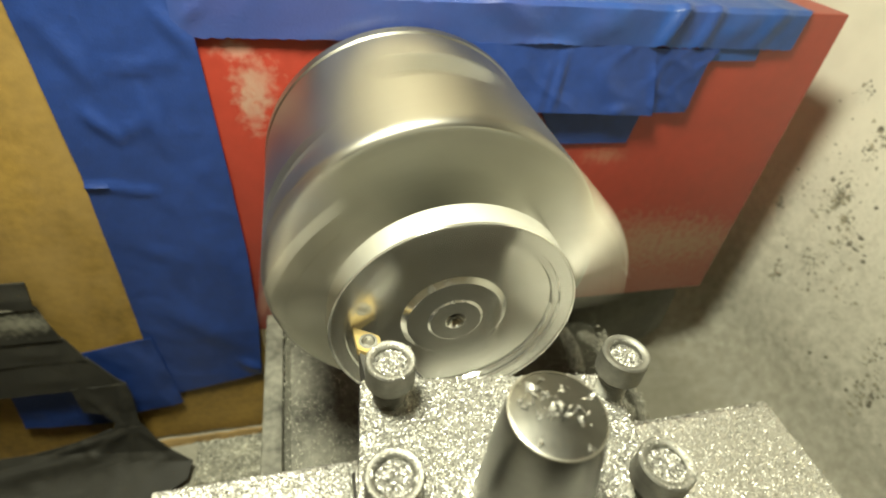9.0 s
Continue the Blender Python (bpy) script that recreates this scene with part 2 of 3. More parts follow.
def flakes(places, size, seed=1, curl=0.5, flat=0.5, long=1.8, bed=None):
    """Many small bent chips; places is a row of (x, y, z, scale)."""
    rng = random.Random(seed)
    verts, faces = [], []
    for x, y, z, s in places:
        r = size * s * rng.uniform(0.5, 1.5)
        m = Euler((rng.gauss(0, flat), rng.gauss(0, flat), rng.uniform(0, 6.28))).to_matrix()
        w, b = r * rng.uniform(0.3, 0.7), r * curl * rng.uniform(0, 1)
        k = len(verts)
        for px, py, pz in ((-r * long, -w, 0), (-r * long, w, 0), (0, -w, b), (0, w, b), (r * long, -w * 0.6, 0), (r * long, w * 0.6, 0)):
            verts.append(Vector((x, y, z)) + m @ Vector((px, py, pz)))
        faces += [(k, k + 2, k + 3, k + 1), (k + 2, k + 4, k + 5, k + 3)]
    if bed:
        # an uneven layer of packed chips under the loose ones
        (x0, x1), (y0, y1), z, step, place = bed
        nx, ny = int((x1 - x0) / step), int((y1 - y0) / step)
        k = len(verts)
        for i in range(nx + 1):
            for j in range(ny + 1):
                edge = i in (0, nx) or j in (0, ny)
                wx, wy = place(x0 + (x1 - x0) * i / nx, y0 + (y1 - y0) * j / ny)
                verts.append(Vector((wx, wy, z if edge else z + rng.uniform(0.0, 0.75) * step)))
        for i in range(nx):
            for j in range(ny):
                a = k + i * (ny + 1) + j
                faces.append((a, a + ny + 1, a + ny + 2, a + 1))
    me = bpy.data.meshes.new("scratch")
    me.from_pydata([v * K for v in verts], [], faces)
    return me


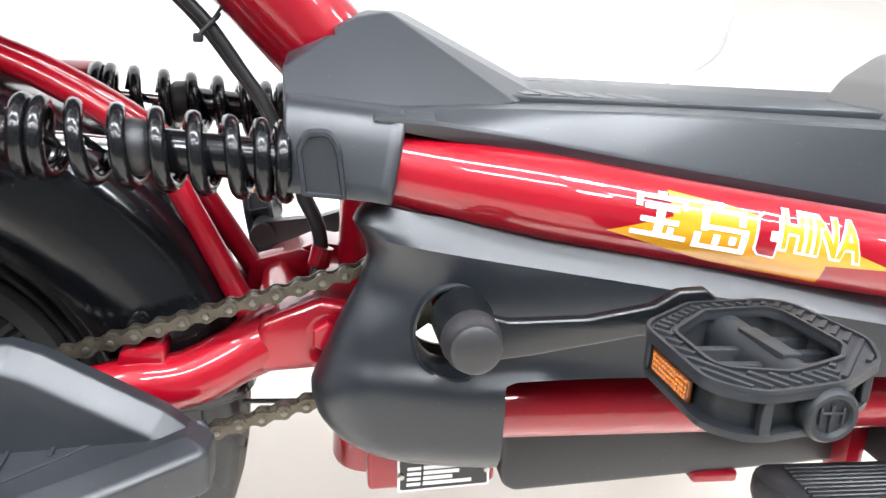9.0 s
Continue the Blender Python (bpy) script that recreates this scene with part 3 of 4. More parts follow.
for p in bridge_line:
    k = 1 - abs(p.y) / 0.1
    x0, x1 = 0.0465 - 0.015 * k, 0.0765 - 0.012 * k
    rings.append([(x0, p.y, p.z), (x0 + 0.001, p.y, p.z + 0.0035), (x0 + 0.003, p.y, p.z + 0.0020), (x1 - 0.003, p.y, p.z + 0.0020), (x1 - 0.001, p.y, p.z + 0.0035), (x1, p.y, p.z), (x1, p.y, p.z - 0.0025), (x0, p.y, p.z - 0.0025)])
bridge = part("bridge_plate", skin(bmesh.new(), rings), RED_FLAT, bike, "folded red steel bridge over the mudguard")
for side in (-1, 1):
    stay_path = spline([(0.060, side * 0.012, 0.4190), (0.0950, side * 0.014, 0.4045), (0.1330, side * 0.016, 0.3830), (0.1560, side * 0.020, 0.3640), (0.1750, side * 0.026, 0.3330), (0.1950, side * 0.034, 0.2980), (0.2130, side * 0.042, 0.2660)], 5)
    part("swing_stay", sweep(stay_path, 0.0072, 14), RED, bike, "slim red stay tube")

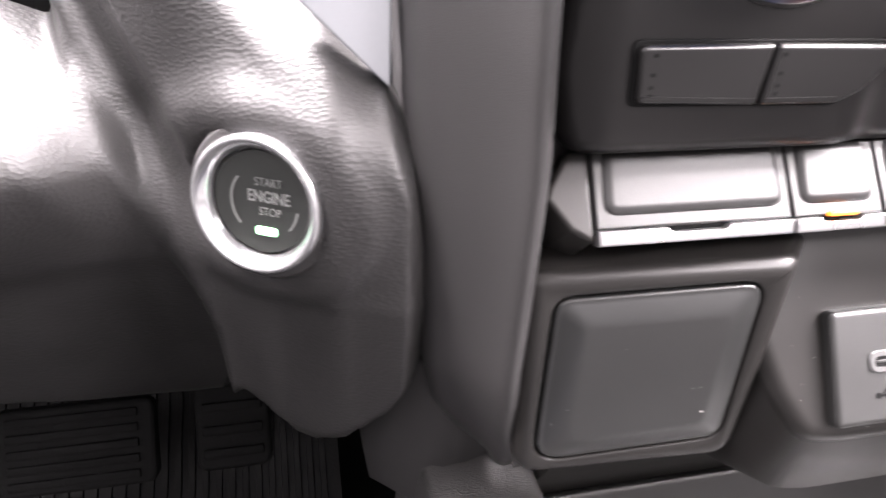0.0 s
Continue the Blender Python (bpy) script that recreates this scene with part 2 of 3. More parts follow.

^^^^^^^^^^^^^^^^

▶ _THE REQUEST_
In the copy, include no pictures; restate the listing above exactly.

▶ _SOLVED EXERCISE_
9.0 s
Continue the Blender Python (bpy) script that recreates this scene with part 2 of 3. More parts follow.
def flakes(places, size, seed=1, curl=0.5, flat=0.5, long=1.8, bed=None):
    """Many small bent chips; places is a row of (x, y, z, scale)."""
    rng = random.Random(seed)
    verts, faces = [], []
    for x, y, z, s in places:
        r = size * s * rng.uniform(0.5, 1.5)
        m = Euler((rng.gauss(0, flat), rng.gauss(0, flat), rng.uniform(0, 6.28))).to_matrix()
        w, b = r * rng.uniform(0.3, 0.7), r * curl * rng.uniform(0, 1)
        k = len(verts)
        for px, py, pz in ((-r * long, -w, 0), (-r * long, w, 0), (0, -w, b), (0, w, b), (r * long, -w * 0.6, 0), (r * long, w * 0.6, 0)):
            verts.append(Vector((x, y, z)) + m @ Vector((px, py, pz)))
        faces += [(k, k + 2, k + 3, k + 1), (k + 2, k + 4, k + 5, k + 3)]
    if bed:
        # an uneven layer of packed chips under the loose ones
        (x0, x1), (y0, y1), z, step, place = bed
        nx, ny = int((x1 - x0) / step), int((y1 - y0) / step)
        k = len(verts)
        for i in range(nx + 1):
            for j in range(ny + 1):
                edge = i in (0, nx) or j in (0, ny)
                wx, wy = place(x0 + (x1 - x0) * i / nx, y0 + (y1 - y0) * j / ny)
                verts.append(Vector((wx, wy, z if edge else z + rng.uniform(0.0, 0.75) * step)))
        for i in range(nx):
            for j in range(ny):
                a = k + i * (ny + 1) + j
                faces.append((a, a + ny + 1, a + ny + 2, a + 1))
    me = bpy.data.meshes.new("scratch")
    me.from_pydata([v * K for v in verts], [], faces)
    return me


9.0 s
Continue the Blender Python (bpy) script that recreates this scene with part 3 of 4. More parts follow.
for p in bridge_line:
    k = 1 - abs(p.y) / 0.1
    x0, x1 = 0.0465 - 0.015 * k, 0.0765 - 0.012 * k
    rings.append([(x0, p.y, p.z), (x0 + 0.001, p.y, p.z + 0.0035), (x0 + 0.003, p.y, p.z + 0.0020), (x1 - 0.003, p.y, p.z + 0.0020), (x1 - 0.001, p.y, p.z + 0.0035), (x1, p.y, p.z), (x1, p.y, p.z - 0.0025), (x0, p.y, p.z - 0.0025)])
bridge = part("bridge_plate", skin(bmesh.new(), rings), RED_FLAT, bike, "folded red steel bridge over the mudguard")
for side in (-1, 1):
    stay_path = spline([(0.060, side * 0.012, 0.4190), (0.0950, side * 0.014, 0.4045), (0.1330, side * 0.016, 0.3830), (0.1560, side * 0.020, 0.3640), (0.1750, side * 0.026, 0.3330), (0.1950, side * 0.034, 0.2980), (0.2130, side * 0.042, 0.2660)], 5)
    part("swing_stay", sweep(stay_path, 0.0072, 14), RED, bike, "slim red stay tube")

0.0 s
Continue the Blender Python (bpy) script that recreates this scene with part 2 of 3. More parts follow.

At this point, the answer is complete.